Improve model-based validations

uace-azmet / azmet-forecast-qa

Developing QA/QC routines for AZMet

0 stars 1 forks source link

Improve model-based validations #15

Closed Aariq closed 1 year ago

Aariq commented 1 year ago

Model diagnostics for the current "seasonal naive" model for solar radiation show autocorrelation and non-normal (leptokurtic) residuals. See if this can be improved by maybe figuring out how to use ARIMA models with fable

jeremylweiss commented 1 year ago

With solar radiation, I think a theoretical model that calculates values based on latitude and day-of-year for a clear day (no clouds) would be the best first step. For QA/QC of station solar radiation values, our biggest concerns are dust/mud/bird crap/etc. partially obscuring the sensor and artificially lowering values on clear days, as well as sensor drift between calibration visits (typically every quarter). Being able to compare clear-day values between the theoretical model and station measurements would be valuable. Perhaps plotting a time series of such on the 'AZMet QA/QC dashboard' would be good?

Aariq commented 1 year ago

"Seasonal naive" is equivalent to ARIMA(0,0,0)(0,1,0)[365] (i.e. an ARIMA with no auto-regressive component, only a seasonal component). Seasonal naive seems to be as good or better that what the auto ARIMA selects for temperature and solar radiation. Auto ARIMA also suggests something slightly different for different stations, so maybe seasonal naive is a good one-size-fits-all model to start with.
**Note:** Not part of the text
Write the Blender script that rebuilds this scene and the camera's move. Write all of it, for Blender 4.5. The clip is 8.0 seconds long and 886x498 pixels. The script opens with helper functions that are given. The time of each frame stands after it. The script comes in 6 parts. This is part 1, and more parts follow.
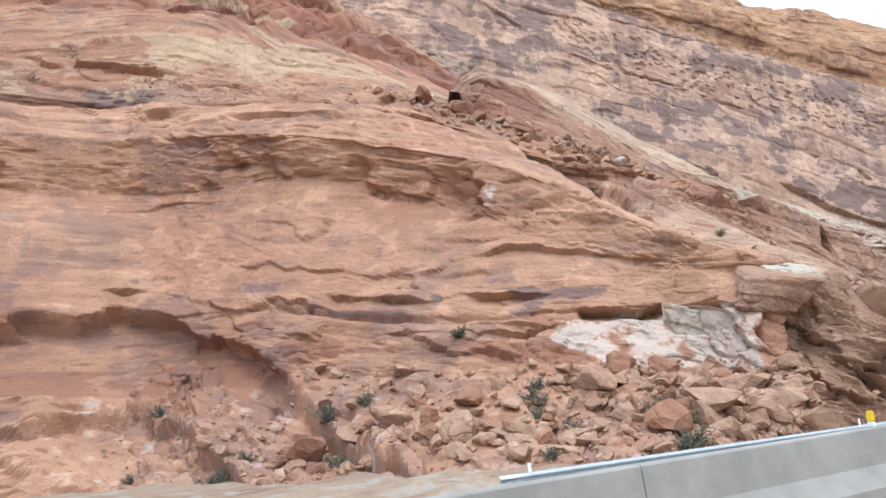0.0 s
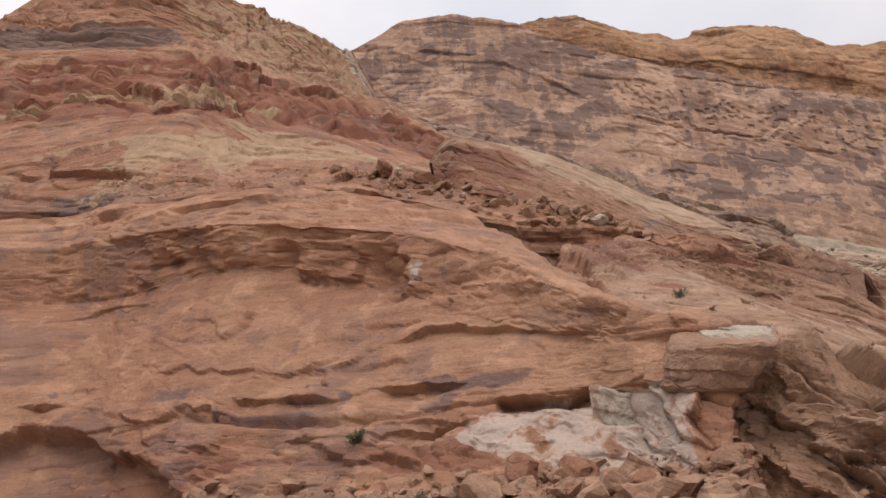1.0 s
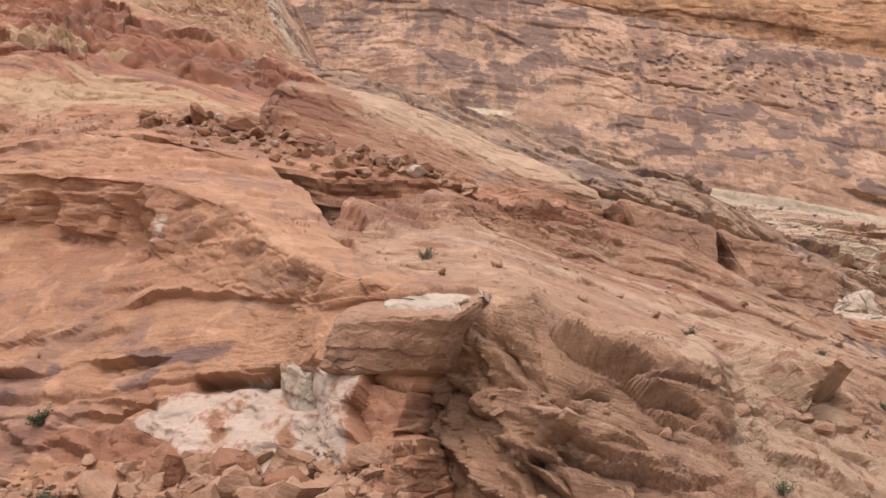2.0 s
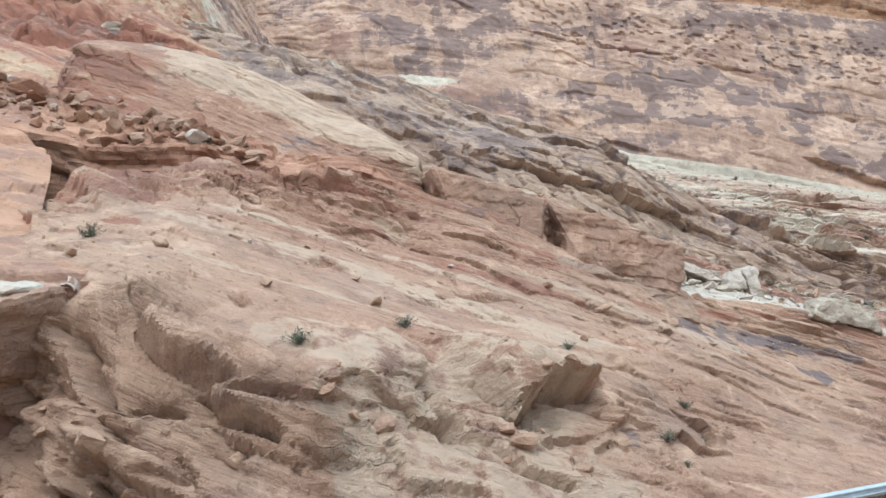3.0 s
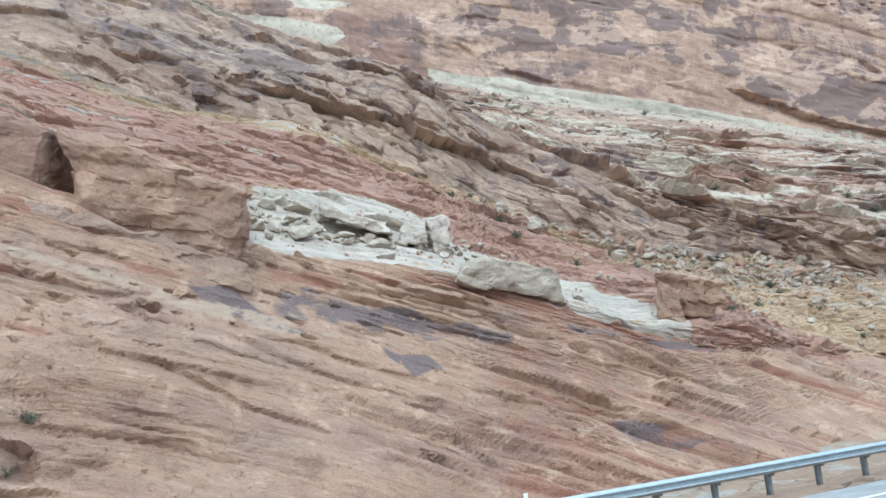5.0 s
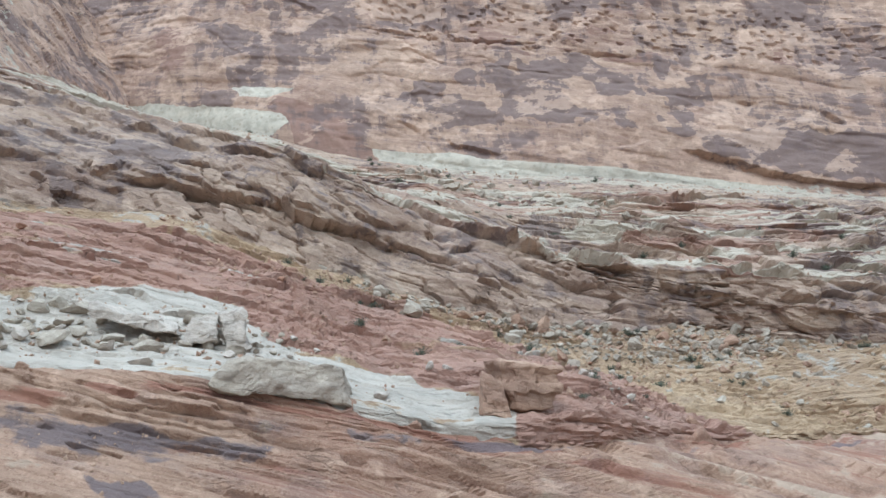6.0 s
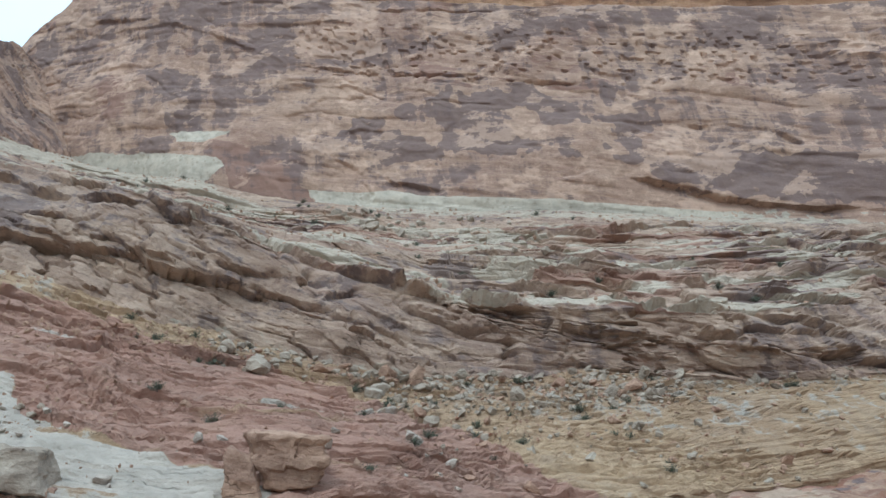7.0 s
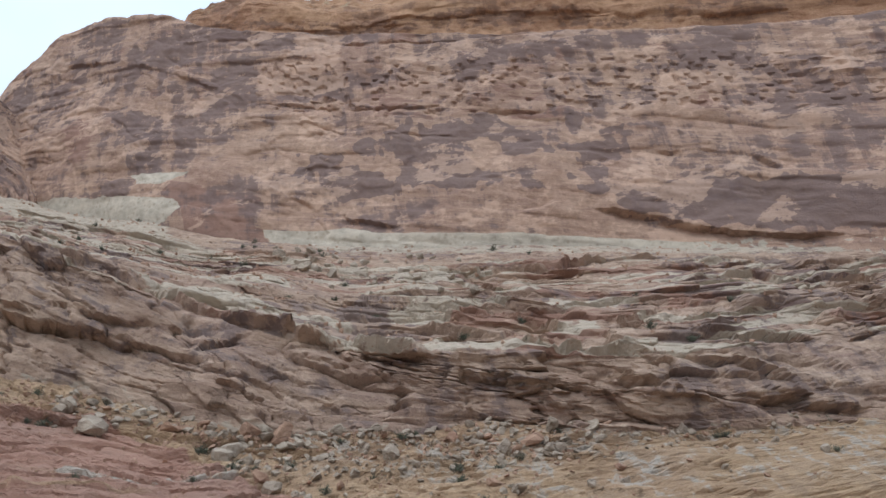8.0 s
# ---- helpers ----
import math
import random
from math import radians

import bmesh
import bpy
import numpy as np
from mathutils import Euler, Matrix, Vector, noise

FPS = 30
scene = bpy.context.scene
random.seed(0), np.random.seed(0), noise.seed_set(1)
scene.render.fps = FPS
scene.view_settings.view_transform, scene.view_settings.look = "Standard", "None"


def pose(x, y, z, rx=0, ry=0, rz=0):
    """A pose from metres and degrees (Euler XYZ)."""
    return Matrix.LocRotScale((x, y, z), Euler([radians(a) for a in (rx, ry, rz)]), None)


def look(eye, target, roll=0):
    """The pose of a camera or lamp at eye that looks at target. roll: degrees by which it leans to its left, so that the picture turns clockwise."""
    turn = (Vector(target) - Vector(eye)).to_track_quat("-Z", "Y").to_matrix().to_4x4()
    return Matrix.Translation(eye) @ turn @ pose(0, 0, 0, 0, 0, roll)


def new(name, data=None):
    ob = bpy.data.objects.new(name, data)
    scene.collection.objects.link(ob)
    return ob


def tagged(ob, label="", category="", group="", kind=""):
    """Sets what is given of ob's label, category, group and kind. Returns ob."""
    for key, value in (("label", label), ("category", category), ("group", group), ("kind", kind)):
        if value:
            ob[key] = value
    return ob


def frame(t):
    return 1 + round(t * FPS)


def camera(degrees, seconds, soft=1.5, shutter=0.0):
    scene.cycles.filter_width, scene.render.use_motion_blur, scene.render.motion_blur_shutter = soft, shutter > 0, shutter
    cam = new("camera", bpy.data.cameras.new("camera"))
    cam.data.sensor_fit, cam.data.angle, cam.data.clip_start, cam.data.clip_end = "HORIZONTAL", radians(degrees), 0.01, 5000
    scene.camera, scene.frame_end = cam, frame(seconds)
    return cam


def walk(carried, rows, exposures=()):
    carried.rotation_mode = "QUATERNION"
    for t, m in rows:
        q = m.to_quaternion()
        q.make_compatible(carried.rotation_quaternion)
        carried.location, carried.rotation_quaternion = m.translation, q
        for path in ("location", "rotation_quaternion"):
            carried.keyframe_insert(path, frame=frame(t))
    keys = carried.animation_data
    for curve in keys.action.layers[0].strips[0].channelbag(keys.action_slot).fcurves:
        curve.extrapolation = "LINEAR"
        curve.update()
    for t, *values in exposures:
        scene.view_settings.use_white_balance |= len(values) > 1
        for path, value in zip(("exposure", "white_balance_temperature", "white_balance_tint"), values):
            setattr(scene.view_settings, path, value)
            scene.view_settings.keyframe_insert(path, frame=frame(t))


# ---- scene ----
cam = camera(56.6, 8.0, soft=1.5)
PATH = [
    (0, (0.002, -0.001, 1.997), (12.434, 15.218, 5.717), -4.91),
    (0.5, (13.035, -1.084, 2.042), (23.266, 15.154, 7.668), -6.92),
    (1, (25.957, -2.145, 2.081), (35.678, 14.254, 8.127), -7.45),
    (1.5, (38.776, -3.168, 2.115), (48.516, 13.262, 8.047), -7.45),
    (1.7, (43.876, -3.562, 2.128), (53.589, 13.023, 7.656), -7.18),
    (2.8, (71.666, -5.522, 2.181), (81.181, 11.428, 6.891), -7.18),
    (3, (76.675, -5.831, 2.189), (86.062, 11.240, 6.713), -7.04),
    (3.5, (89.143, -6.526, 2.203), (98.360, 10.704, 6.469), -6.86),
    (4, (101.541, -7.096, 2.213), (110.433, 10.400, 6.063), -6.47),
    (4.5, (113.874, -7.524, 2.217), (122.389, 10.261, 5.559), -6.05),
    (5, (126.148, -7.793, 2.217), (134.687, 10.006, 5.426), -6.01),
    (5.2, (131.043, -7.852, 2.215), (139.568, 9.962, 5.377), -6.16),
    (6.5, (162.689, -7.471, 2.186), (170.185, 10.024, 8.327), -10.30),
    (7, (174.796, -6.931, 2.166), (182.159, 10.631, 8.280), -10.66),
    (7.5, (186.878, -6.145, 2.141), (193.691, 11.528, 8.566), -10.93),
    (8, (198.941, -5.096, 2.111), (205.327, 12.477, 9.211), -11.05),
]
EXPOSE = [(0.0, 0.5, 6100, 9), (0.3, 0.35, 6100, 5), (0.6, -0.02, 6500, 3), (1.0, -0.35, 7600, 21), (1.6, -0.13, 8500, 28), (2.6, 0.45, 6400, 10), (3.5, 0.5, 5550, -4), (4.5, 0.5, 5400, -4), (5.2, 0.42, 5450, -1), (6.4, 0.12, 5450, 0), (7.0, -0.12, 5500, -2), (7.6, 0.16, 5450, 0), (8.0, -0.33, 6000, 8)]
walk(cam, [(t, look(eye, target, roll)) for t, eye, target, roll in PATH], EXPOSE)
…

Although, I'm surprised that an auto-regressive component doesn't seem to improve the model (if it was hot yesterday, it should be hot today, right?).

Aariq commented 1 year ago

Exploring using GAMs instead of ARIMA:

The benefits here would be: 1) ability to use stations as a random effect so they could inform eachother 2) ARIMA assumes normally distributed residuals, which isn't the case with some of the variables. This would allow for using different distributions such as scaled t for leptokurtic residuals and even mixture distributions like zero-adjusted gamma (for precip) in the gamlss package. vignette 3) it might even be faster??

Aariq commented 1 year ago

Plenty of options with GAMs to fit the data better, but seems like GAMs are bad at forecasting.